* [Exercise aim]
Take the line containing "Write the bpy", the line containing "pose from metres", and all lines between them, and transcribe them exactly. Leave out pictures.

* [Listing]
>> Begin

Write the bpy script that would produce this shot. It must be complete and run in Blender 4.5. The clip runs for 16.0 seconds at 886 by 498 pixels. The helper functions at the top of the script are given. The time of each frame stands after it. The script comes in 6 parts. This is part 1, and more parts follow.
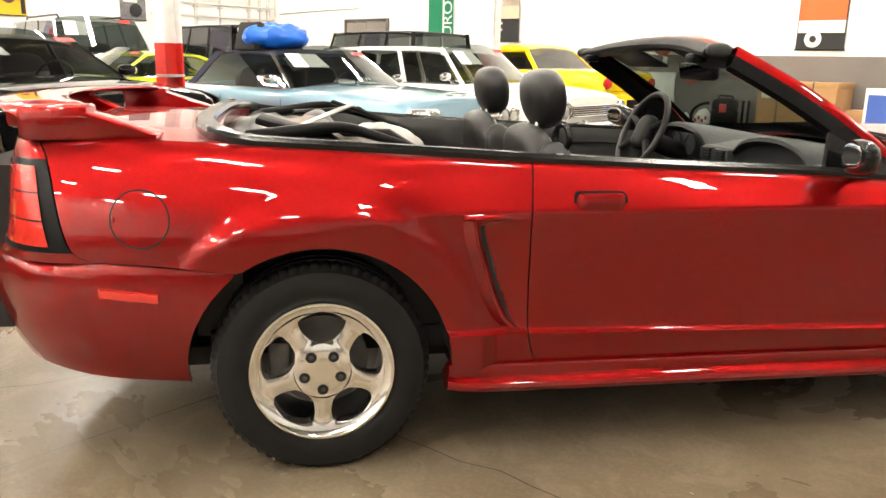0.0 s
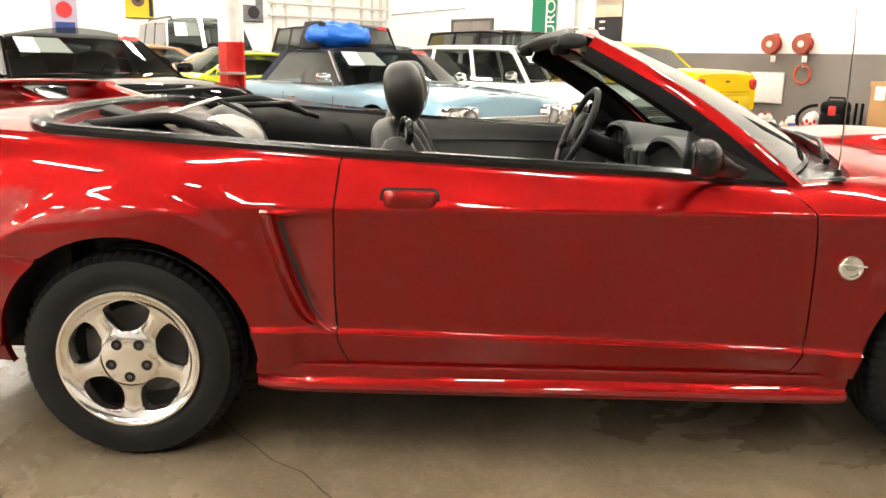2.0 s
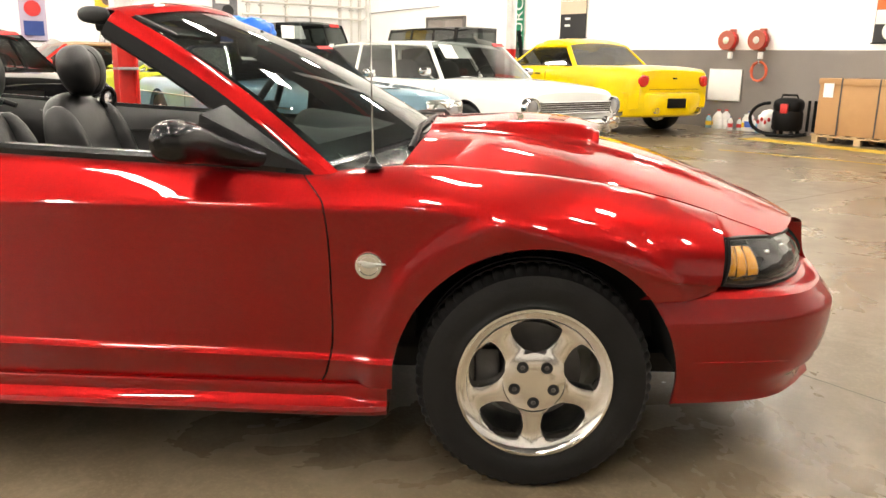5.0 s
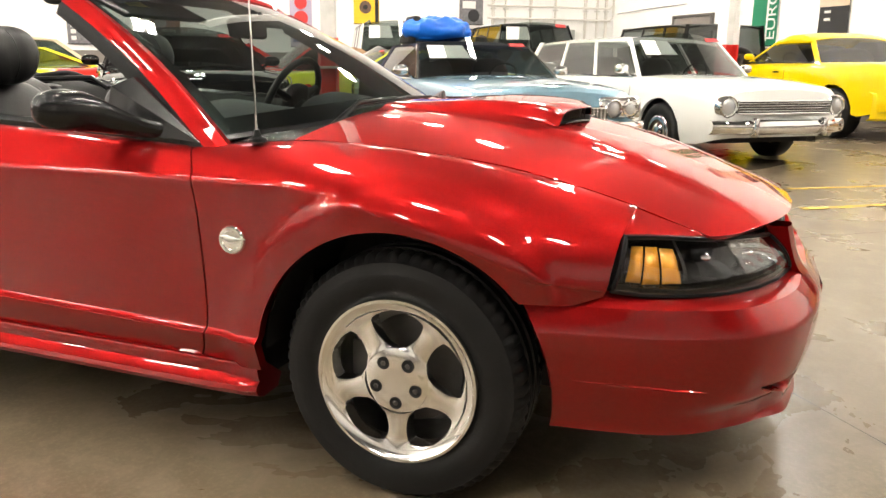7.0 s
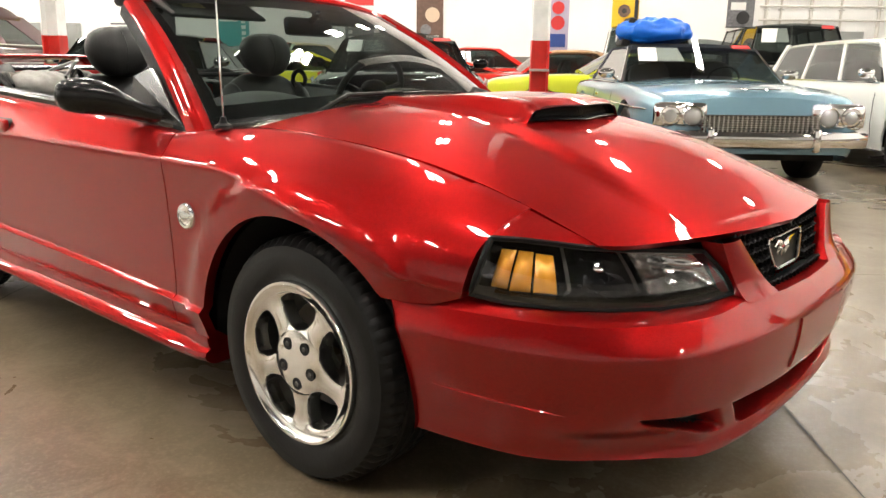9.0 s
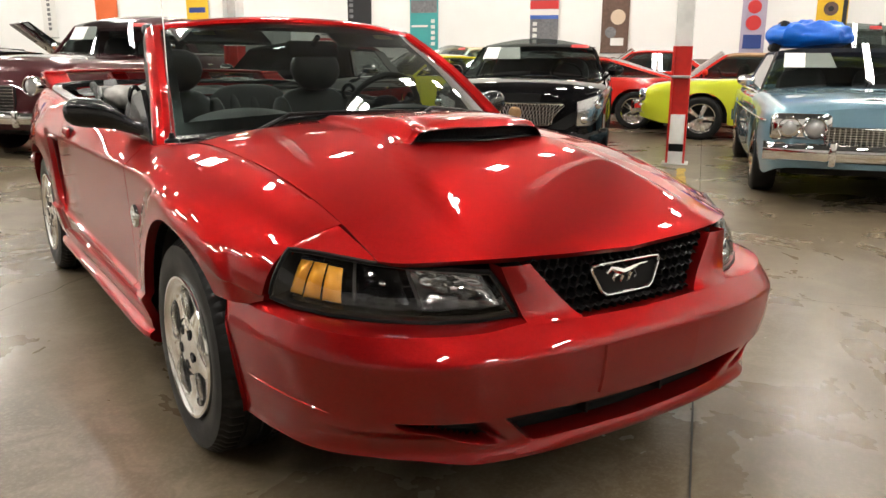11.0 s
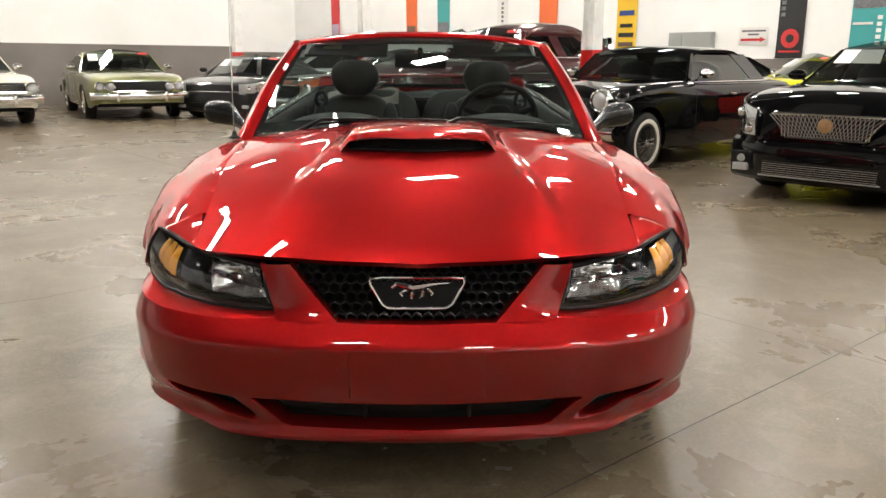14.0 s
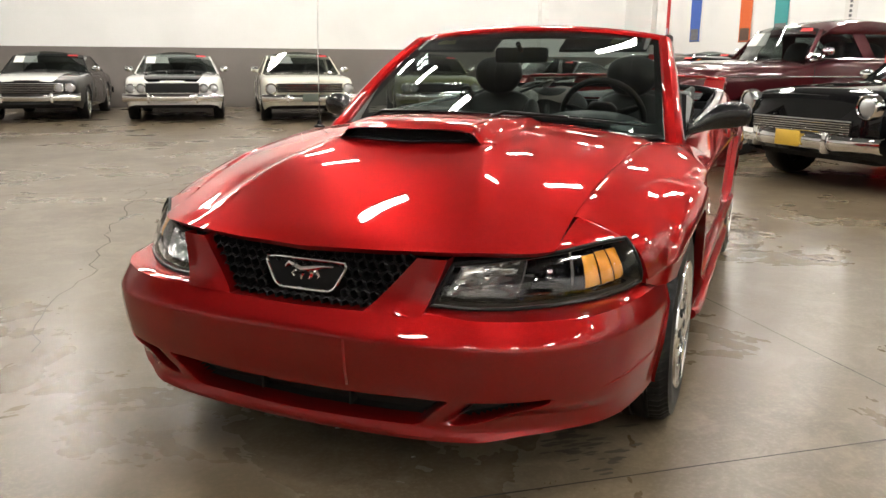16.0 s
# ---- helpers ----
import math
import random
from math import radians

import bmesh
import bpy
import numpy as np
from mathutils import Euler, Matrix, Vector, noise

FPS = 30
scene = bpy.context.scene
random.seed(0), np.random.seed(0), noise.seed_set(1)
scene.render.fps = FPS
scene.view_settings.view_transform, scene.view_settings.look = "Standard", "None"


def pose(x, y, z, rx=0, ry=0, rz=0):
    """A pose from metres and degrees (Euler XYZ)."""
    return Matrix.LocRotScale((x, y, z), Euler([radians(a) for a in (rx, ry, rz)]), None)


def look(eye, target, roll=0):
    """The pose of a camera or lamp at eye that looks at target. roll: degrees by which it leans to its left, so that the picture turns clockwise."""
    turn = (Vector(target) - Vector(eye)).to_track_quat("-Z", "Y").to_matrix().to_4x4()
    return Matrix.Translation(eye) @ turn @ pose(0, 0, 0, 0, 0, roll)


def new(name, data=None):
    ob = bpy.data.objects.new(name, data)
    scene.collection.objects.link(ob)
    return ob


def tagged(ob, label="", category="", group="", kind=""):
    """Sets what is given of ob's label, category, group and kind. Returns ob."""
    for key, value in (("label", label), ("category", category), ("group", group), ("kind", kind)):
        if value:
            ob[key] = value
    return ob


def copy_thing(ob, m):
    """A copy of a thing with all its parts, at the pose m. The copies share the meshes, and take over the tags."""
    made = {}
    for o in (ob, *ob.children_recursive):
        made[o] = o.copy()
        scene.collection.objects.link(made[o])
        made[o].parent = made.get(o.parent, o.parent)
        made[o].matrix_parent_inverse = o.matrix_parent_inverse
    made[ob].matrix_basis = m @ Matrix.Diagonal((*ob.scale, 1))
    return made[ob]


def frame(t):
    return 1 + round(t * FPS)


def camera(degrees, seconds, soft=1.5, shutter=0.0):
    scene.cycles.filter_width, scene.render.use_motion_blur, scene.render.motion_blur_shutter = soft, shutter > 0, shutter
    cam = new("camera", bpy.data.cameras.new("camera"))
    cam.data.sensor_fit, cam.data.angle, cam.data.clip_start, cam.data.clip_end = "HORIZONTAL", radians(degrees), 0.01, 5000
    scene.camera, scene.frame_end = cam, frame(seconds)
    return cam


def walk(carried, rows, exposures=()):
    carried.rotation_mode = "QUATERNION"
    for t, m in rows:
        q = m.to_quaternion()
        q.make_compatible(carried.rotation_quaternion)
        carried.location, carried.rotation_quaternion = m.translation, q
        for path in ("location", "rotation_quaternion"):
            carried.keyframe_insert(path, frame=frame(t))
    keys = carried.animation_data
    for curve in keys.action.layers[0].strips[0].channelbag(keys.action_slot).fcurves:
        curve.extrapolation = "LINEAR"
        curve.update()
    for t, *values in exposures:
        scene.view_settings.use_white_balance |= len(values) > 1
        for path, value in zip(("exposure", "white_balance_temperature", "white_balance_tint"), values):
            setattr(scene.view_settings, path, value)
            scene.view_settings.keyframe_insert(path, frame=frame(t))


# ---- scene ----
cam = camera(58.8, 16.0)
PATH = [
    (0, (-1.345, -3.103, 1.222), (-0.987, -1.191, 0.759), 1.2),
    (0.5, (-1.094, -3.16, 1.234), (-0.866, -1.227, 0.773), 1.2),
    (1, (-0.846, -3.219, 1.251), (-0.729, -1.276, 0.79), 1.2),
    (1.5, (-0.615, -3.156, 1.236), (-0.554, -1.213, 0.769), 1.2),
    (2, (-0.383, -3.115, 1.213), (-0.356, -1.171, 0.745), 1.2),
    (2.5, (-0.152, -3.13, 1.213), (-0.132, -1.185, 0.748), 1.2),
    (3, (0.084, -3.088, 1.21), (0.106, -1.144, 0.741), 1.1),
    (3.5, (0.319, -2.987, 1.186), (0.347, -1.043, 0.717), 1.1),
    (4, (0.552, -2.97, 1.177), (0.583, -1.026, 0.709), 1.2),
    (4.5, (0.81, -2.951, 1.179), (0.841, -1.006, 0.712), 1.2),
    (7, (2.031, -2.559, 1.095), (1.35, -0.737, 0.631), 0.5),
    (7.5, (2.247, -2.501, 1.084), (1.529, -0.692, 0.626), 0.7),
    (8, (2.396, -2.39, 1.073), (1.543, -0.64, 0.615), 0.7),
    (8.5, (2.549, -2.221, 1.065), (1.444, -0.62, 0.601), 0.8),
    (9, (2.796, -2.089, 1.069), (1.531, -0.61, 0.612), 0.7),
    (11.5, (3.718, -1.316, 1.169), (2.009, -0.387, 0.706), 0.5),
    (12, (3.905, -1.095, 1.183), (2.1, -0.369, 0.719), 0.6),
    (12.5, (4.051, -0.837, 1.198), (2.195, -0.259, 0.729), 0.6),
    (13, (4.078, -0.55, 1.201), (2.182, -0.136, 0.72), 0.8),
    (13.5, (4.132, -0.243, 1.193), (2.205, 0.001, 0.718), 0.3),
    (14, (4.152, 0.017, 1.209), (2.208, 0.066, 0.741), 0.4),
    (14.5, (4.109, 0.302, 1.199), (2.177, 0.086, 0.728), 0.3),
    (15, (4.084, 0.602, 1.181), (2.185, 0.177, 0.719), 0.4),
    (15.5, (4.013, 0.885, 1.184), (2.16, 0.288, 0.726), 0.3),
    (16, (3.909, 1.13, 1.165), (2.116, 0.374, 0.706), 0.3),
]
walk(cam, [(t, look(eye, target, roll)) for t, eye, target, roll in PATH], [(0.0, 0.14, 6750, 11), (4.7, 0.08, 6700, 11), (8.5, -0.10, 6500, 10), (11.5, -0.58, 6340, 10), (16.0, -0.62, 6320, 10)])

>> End
>> Begin

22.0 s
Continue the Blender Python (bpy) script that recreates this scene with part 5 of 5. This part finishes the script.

>> End
>> Begin

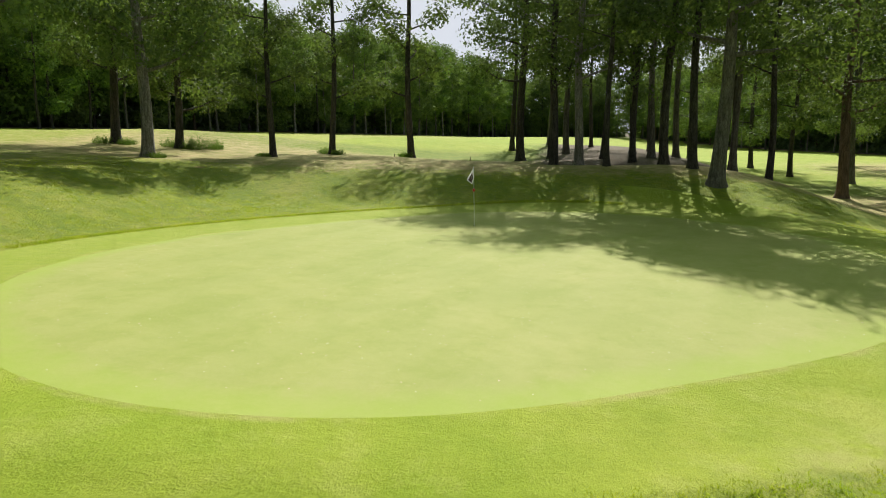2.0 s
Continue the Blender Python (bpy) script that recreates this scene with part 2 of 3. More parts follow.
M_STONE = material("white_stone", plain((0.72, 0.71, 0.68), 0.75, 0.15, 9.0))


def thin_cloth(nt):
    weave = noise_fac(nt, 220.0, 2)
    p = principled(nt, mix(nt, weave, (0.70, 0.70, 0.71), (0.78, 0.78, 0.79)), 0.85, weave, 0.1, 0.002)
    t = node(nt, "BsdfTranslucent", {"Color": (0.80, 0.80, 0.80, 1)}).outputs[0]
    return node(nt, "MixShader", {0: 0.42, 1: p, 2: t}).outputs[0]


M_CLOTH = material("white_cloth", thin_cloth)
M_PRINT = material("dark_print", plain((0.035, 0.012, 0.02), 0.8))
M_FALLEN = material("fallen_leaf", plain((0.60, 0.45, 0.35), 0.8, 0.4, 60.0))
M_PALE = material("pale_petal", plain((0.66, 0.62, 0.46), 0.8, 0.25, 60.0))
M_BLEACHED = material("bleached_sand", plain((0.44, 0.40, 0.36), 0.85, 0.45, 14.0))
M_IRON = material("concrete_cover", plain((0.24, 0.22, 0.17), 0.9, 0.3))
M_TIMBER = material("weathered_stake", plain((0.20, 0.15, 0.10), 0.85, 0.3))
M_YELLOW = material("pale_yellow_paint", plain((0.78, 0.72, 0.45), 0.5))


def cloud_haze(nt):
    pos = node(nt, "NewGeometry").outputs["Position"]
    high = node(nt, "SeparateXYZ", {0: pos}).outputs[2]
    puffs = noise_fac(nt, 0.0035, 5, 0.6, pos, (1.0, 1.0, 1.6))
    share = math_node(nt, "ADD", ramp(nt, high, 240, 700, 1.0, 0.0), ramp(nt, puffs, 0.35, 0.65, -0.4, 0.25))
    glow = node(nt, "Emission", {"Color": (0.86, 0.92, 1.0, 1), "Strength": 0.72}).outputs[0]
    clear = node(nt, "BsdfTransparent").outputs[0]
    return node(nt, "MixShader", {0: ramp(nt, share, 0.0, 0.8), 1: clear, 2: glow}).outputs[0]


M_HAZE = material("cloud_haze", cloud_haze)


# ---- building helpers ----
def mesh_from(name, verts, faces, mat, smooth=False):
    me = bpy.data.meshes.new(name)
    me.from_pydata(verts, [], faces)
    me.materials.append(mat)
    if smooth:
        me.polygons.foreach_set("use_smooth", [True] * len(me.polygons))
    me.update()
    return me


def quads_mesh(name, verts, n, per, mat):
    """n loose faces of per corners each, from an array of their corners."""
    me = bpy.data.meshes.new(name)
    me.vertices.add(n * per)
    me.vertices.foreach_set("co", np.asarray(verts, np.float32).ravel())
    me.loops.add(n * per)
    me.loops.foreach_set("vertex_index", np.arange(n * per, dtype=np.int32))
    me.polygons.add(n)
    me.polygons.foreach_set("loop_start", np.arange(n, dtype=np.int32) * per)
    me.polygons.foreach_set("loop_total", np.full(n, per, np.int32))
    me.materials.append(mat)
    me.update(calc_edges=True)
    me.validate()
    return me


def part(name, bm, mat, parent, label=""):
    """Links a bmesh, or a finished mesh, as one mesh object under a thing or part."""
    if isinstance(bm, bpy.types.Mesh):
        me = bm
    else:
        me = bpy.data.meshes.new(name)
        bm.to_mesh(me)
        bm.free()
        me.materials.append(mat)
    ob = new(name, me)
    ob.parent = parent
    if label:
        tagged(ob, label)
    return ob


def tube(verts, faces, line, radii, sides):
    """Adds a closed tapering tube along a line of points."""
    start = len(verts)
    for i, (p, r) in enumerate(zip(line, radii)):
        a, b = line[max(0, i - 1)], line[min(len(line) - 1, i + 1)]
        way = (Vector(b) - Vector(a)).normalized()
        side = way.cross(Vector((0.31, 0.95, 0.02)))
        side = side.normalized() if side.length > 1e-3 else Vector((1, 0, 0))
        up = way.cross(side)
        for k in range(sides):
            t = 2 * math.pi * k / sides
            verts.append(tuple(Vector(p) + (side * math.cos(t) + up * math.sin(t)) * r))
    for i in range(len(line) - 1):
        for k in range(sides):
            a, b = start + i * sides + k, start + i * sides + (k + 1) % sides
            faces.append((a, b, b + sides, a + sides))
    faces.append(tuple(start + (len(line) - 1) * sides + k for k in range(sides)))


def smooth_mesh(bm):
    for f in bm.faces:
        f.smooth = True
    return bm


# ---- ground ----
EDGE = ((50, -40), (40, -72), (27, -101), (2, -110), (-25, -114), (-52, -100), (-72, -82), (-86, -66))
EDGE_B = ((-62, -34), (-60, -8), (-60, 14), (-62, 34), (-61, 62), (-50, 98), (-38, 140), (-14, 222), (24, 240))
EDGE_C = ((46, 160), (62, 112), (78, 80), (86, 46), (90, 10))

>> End

* [Written reply]
Write the bpy script that would produce this shot. It must be complete and run in Blender 4.5. The clip runs for 16.0 seconds at 886 by 498 pixels. The helper functions at the top of the script are given. The time of each frame stands after it. The script comes in 6 parts. This is part 1, and more parts follow.
0.0 s
2.0 s
5.0 s
7.0 s
9.0 s
11.0 s
14.0 s
16.0 s
# ---- helpers ----
import math
import random
from math import radians

import bmesh
import bpy
import numpy as np
from mathutils import Euler, Matrix, Vector, noise

FPS = 30
scene = bpy.context.scene
random.seed(0), np.random.seed(0), noise.seed_set(1)
scene.render.fps = FPS
scene.view_settings.view_transform, scene.view_settings.look = "Standard", "None"


def pose(x, y, z, rx=0, ry=0, rz=0):
    """A pose from metres and degrees (Euler XYZ)."""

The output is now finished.